By combining high-tech 3-D printing technology with everyday items such as a kickball and pieces of chicken breast, surgeons at Johns Hopkins report they have devised an innovative way to “rehearse” a complex minimally invasive surgical repair of open lesions on fetal spinal cords inside the womb.

The procedure, called fetoscopic myelomeningocele repair, is performed by a maternal fetal medicine specialist and pediatric neurosurgeon working together to correct a particular form of spina bifida, a birth defect marked by failure of the spinal column to close normally during early fetal development. It occurs in about three to four of every 10,000 pregnancies and can result in permanent nerve damage if left untreated.

The standard of care for the condition is surgery to close the spine as soon after birth as possible, says Jena L. Miller, M.D., an assistant professor of gynecology and obstetrics at the Johns Hopkins University School of Medicine and member of the Johns Hopkins Center for Fetal Therapy. For select patients, prenatal—or fetal—surgery is performed by making an incision on the mother’s abdomen and womb to expose the baby’s back, close the spinal opening, sew up the womb and maternal abdomen, and let the pregnancy continue. Although that approach can successfully reduce the risk of spinal cord damage and disability, it carries risks for the mother’s health and her ability to sustain future pregnancies.

A handful of hospitals, including The Johns Hopkins Hospital, are performing the surgery minimally invasively through two small ports rather than through open, large incisions on the maternal womb.

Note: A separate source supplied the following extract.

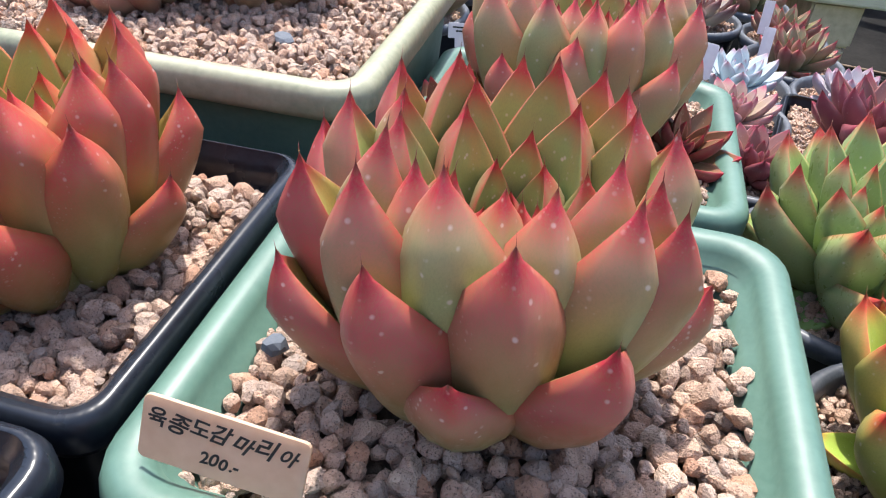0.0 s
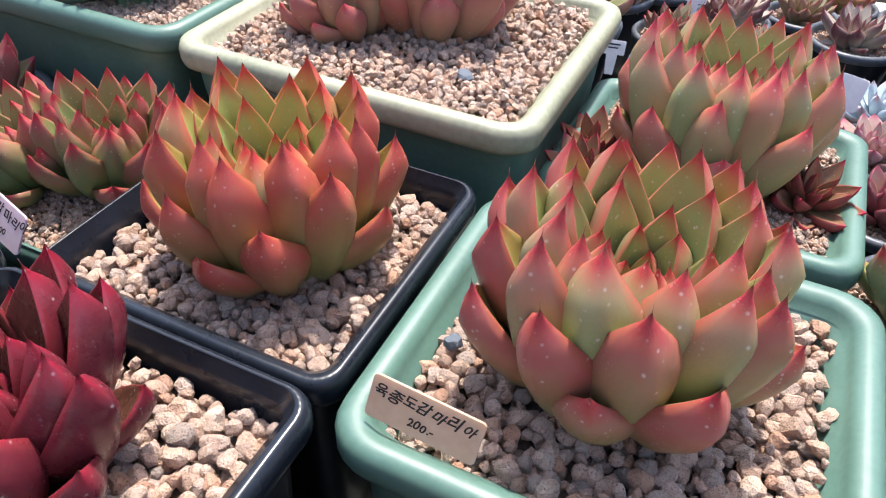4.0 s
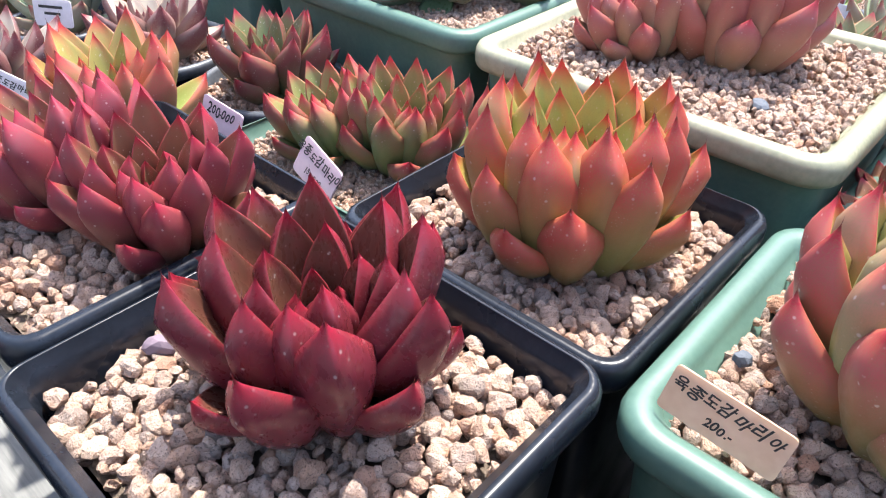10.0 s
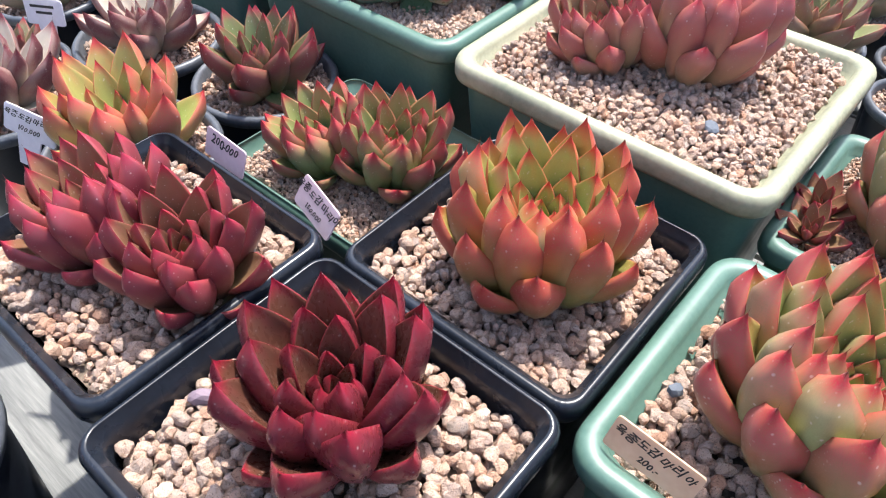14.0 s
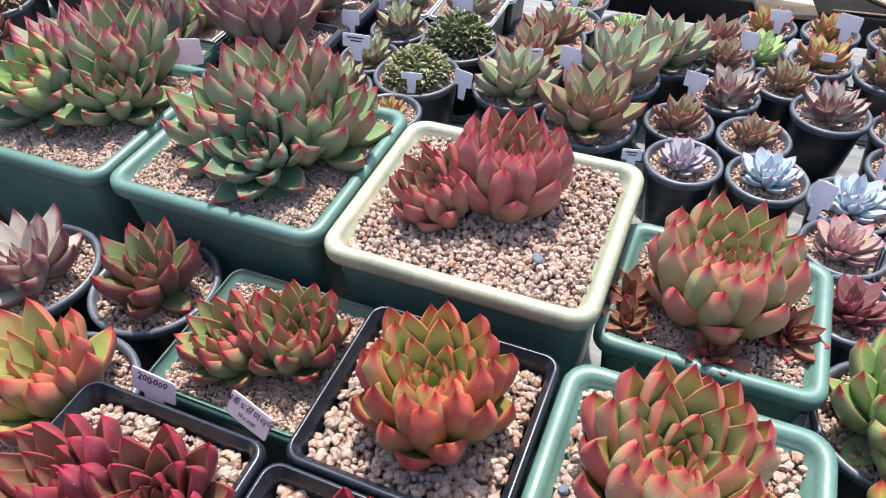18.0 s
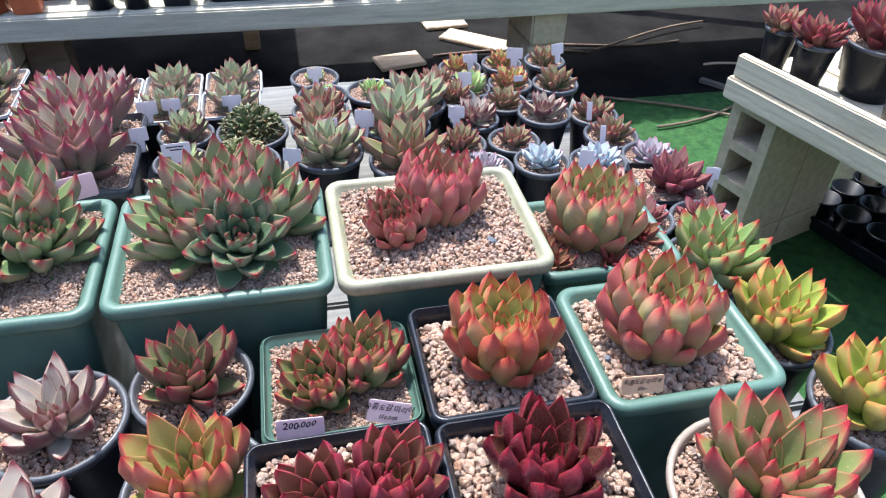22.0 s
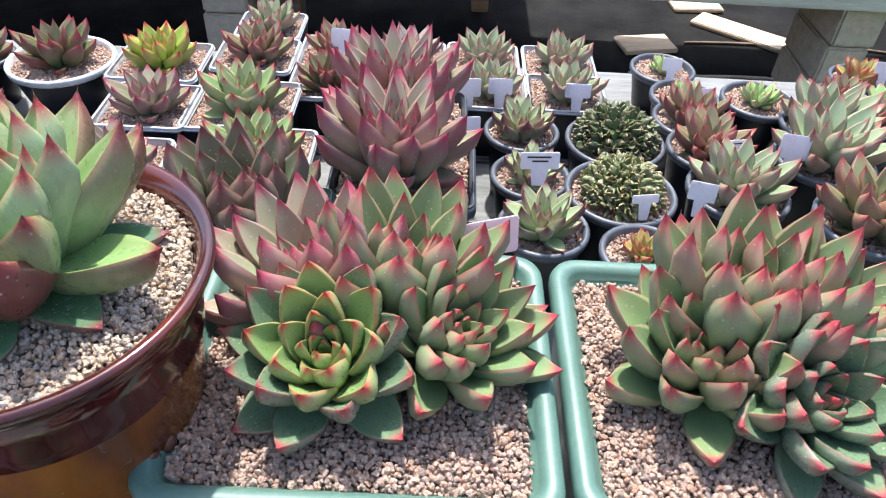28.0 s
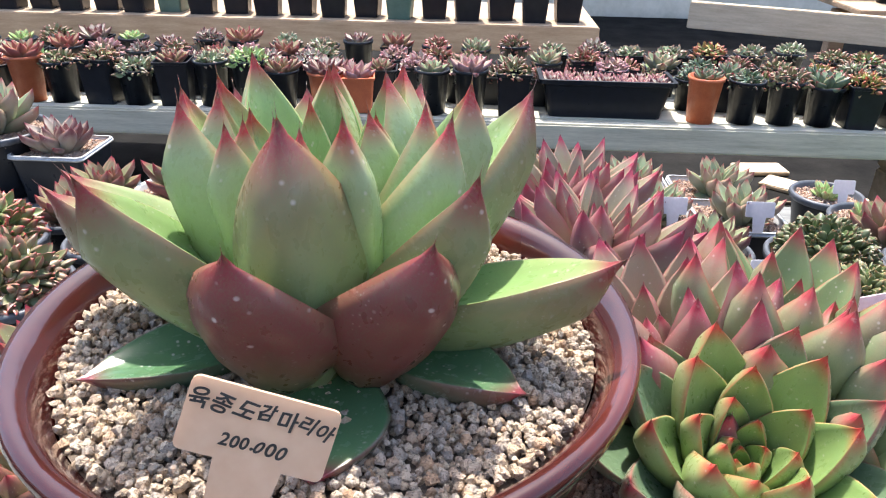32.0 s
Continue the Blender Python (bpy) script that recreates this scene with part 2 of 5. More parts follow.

But, the Johns Hopkins surgeons say, training to do it has been challenging. To address the difficulty, a Johns Hopkins team prepared for its first such procedure last year on the fetus of a 31-year-old woman 25 weeks pregnant by creating models on which to practice.

The work is described in a letter to the editor published online Aug. 29, 2017, in the journal Ultrasound in Obstetrics & Gynecology.

First, the surgeons report, they used ultrasound technology to obtain an accurate image of the fetal spine and lesion. Then, they created mesh models of the region to be operated on and generated a 3-D print model of the area using flexible materials such as Tango (a material with rubberlike properties) and NinjaFlex (a filament with elasticity), adding a combination of silicones to produce a skinlike cover.

The surgeons also used a 10-inch diameter kickball secured to a Plexiglas base to mimic a uterus. “A kickball is about the size of a uterus at that time in pregnancy,” Miller says. “It holds its shape pretty well when sealed and unlike other trainers for laparoscopic surgery, it’s not see-through so it’s a more realistic model.”

For their practice sessions, the team cut two slits in the top of the kickball to serve as ports for surgical instruments. Then, inside the kickball, they placed the 3-D printed model with its silicone cover secured to a plastic fetus over a layer of marbles to mimic the intraoperative motion and instability of the fetus. Then they practiced the surgical steps in that environment.

Besides practicing on the 3-D printed model, they also practiced on a section of a skin-on chicken breast secured to a model of a fetus—placed inside the kickball—to get a better sense of touch for operating on multiple layers of tissue. This was helpful, Miller says, because chicken has more realistic properties than the 3-D printed model.

During their planning, the team members also used a variety of instruments, suture materials and techniques until they achieved consistent times and outcomes for the individual steps of the operation. Their first live surgery went well, consistent with their practice on the 3-D model, and they were able to make a complete watertight closure without complications. The woman had a vaginal delivery at term and the newborn has not required any additional procedures. The team has since used the technique to prepare for six additional cases.

“Repetitive practice by a dedicated surgical team in a patient-matched model lets us know exactly what to anticipate specific to each case,” Miller says. The goal of such rehearsals, Miller adds, is to pre-identify potential obstacles, and decrease operating time and risks. While the new procedure is promising, the surgeons caution that more study is needed to improve training, continue advancing the surgical technique, and reduce surgical time and potential risks of needing to convert to open fetal surgery.

Coauthors of the editorial were Edward Ahn, Juan R. Garcia, Andrew Satin and Ahmet A. Baschat of Johns Hopkins, and G T. Miller of the U.S. Army Medical Research and Materiel Command’s Medical Modeling and Simulation Innovation Center in Frederick, Maryland.

The work was supported by the Fetal Health Foundation.